WHAT YOU NEED TO DO:
In the entries below, find every line holding the string "finishes" and collect it.
+++ MATERIAL TO PROCESS
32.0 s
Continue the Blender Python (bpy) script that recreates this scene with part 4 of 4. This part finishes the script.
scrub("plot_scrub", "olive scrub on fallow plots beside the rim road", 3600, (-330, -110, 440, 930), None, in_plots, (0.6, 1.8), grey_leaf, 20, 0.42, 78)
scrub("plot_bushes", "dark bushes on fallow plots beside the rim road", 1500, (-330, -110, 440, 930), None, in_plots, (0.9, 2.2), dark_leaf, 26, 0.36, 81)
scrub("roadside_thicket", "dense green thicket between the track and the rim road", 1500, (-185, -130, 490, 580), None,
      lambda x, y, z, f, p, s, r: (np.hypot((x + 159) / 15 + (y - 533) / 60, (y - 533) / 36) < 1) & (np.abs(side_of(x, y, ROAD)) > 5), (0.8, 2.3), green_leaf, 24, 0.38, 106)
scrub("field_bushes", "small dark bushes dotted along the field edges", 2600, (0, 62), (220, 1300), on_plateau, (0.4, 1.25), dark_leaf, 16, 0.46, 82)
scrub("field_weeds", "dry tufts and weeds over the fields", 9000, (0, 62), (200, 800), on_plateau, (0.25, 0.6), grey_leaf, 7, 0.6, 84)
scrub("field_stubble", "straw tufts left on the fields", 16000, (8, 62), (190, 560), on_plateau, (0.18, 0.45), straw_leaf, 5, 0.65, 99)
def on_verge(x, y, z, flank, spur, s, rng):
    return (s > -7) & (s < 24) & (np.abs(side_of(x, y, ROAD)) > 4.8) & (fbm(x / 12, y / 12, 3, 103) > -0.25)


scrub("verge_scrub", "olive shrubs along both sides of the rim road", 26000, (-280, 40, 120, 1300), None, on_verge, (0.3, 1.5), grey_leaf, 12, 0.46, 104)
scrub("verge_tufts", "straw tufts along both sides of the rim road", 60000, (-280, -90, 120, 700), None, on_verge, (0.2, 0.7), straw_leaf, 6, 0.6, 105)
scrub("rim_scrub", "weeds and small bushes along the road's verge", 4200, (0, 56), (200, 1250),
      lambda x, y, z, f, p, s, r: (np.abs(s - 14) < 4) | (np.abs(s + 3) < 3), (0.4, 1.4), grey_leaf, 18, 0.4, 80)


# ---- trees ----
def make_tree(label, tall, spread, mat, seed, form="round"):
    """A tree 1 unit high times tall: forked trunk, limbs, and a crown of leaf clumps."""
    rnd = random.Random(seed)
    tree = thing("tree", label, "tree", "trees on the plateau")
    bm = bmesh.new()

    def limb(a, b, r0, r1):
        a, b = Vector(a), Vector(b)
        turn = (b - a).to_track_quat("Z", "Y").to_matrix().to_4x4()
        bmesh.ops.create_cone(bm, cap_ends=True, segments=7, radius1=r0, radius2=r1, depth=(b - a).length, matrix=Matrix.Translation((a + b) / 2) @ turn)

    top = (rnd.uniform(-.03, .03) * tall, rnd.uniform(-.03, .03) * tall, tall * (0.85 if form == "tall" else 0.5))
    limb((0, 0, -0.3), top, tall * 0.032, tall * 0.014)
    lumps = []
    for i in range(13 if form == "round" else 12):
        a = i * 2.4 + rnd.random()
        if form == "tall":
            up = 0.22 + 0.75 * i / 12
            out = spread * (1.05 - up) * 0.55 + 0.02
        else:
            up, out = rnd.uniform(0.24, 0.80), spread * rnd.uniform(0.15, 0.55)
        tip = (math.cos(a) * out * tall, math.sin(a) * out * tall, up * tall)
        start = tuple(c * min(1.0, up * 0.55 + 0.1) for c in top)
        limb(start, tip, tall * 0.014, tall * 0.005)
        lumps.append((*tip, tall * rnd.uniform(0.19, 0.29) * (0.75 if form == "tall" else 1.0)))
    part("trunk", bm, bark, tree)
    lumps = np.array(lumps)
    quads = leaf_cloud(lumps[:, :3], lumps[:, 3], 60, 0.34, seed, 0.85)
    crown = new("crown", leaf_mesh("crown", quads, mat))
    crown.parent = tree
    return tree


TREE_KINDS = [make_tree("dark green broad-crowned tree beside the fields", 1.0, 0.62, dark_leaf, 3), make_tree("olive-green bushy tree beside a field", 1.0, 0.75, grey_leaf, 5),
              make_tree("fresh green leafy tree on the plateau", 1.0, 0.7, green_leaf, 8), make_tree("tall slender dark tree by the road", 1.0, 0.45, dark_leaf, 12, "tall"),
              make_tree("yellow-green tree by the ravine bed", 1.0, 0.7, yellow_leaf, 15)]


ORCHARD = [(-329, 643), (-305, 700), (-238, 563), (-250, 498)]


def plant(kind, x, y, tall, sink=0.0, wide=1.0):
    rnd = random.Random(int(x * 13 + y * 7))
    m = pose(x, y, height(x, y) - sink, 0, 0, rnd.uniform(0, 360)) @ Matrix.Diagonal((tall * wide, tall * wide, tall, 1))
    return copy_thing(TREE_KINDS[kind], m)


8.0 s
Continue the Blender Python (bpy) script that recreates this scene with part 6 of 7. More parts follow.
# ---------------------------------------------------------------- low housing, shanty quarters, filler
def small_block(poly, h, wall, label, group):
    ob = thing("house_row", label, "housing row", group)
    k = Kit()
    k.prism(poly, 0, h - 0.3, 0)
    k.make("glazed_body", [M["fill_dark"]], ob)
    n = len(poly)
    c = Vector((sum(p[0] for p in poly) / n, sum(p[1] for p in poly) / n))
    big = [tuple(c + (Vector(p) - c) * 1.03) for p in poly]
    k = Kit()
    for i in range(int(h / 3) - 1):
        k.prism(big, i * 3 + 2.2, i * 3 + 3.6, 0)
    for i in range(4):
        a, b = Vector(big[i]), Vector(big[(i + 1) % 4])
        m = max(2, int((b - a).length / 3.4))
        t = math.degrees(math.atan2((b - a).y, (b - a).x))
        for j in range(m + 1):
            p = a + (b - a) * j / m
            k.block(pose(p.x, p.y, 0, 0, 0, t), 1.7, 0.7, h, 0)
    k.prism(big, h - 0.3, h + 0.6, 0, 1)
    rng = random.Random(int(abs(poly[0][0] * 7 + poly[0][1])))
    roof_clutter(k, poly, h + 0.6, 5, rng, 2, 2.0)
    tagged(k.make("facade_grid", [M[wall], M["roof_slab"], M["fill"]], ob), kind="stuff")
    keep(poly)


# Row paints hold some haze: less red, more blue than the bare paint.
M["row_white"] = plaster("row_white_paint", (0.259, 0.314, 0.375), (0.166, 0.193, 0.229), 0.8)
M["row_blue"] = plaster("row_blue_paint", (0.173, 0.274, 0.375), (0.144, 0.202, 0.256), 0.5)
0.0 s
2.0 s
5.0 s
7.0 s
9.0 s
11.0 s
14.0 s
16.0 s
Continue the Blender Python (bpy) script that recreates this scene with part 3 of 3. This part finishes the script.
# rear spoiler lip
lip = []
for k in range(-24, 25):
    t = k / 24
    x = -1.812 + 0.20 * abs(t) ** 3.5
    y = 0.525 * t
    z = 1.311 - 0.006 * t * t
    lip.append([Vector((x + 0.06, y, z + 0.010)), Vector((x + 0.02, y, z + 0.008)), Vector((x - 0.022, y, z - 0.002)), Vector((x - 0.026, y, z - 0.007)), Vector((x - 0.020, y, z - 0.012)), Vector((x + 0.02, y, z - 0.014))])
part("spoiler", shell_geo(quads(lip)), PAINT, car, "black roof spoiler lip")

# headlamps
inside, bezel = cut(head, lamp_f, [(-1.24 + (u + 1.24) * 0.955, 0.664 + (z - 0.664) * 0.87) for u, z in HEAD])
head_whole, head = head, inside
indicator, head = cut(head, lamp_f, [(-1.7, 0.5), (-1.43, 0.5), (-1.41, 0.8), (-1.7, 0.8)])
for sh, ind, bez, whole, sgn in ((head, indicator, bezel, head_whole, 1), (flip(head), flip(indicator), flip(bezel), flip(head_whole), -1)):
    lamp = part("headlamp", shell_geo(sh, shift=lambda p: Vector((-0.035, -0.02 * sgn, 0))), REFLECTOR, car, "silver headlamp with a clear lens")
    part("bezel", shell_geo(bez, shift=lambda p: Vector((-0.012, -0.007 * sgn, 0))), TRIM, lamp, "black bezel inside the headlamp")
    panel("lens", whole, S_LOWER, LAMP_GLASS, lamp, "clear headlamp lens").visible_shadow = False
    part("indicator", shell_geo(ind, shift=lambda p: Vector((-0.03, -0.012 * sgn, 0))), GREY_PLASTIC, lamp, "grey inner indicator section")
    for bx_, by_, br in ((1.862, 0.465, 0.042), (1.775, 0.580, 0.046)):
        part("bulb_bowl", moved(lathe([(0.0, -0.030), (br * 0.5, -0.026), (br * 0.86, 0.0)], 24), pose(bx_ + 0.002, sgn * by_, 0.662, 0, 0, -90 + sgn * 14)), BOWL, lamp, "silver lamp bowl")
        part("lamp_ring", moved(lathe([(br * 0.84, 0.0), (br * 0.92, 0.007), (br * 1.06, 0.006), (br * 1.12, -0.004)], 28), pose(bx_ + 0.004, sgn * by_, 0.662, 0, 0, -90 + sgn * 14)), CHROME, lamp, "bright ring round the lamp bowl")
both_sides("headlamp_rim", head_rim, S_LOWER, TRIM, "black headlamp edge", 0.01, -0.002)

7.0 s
++++++
PROBLEM SOLUTION:
Continue the Blender Python (bpy) script that recreates this scene with part 4 of 4. This part finishes the script.
Continue the Blender Python (bpy) script that recreates this scene with part 3 of 3. This part finishes the script.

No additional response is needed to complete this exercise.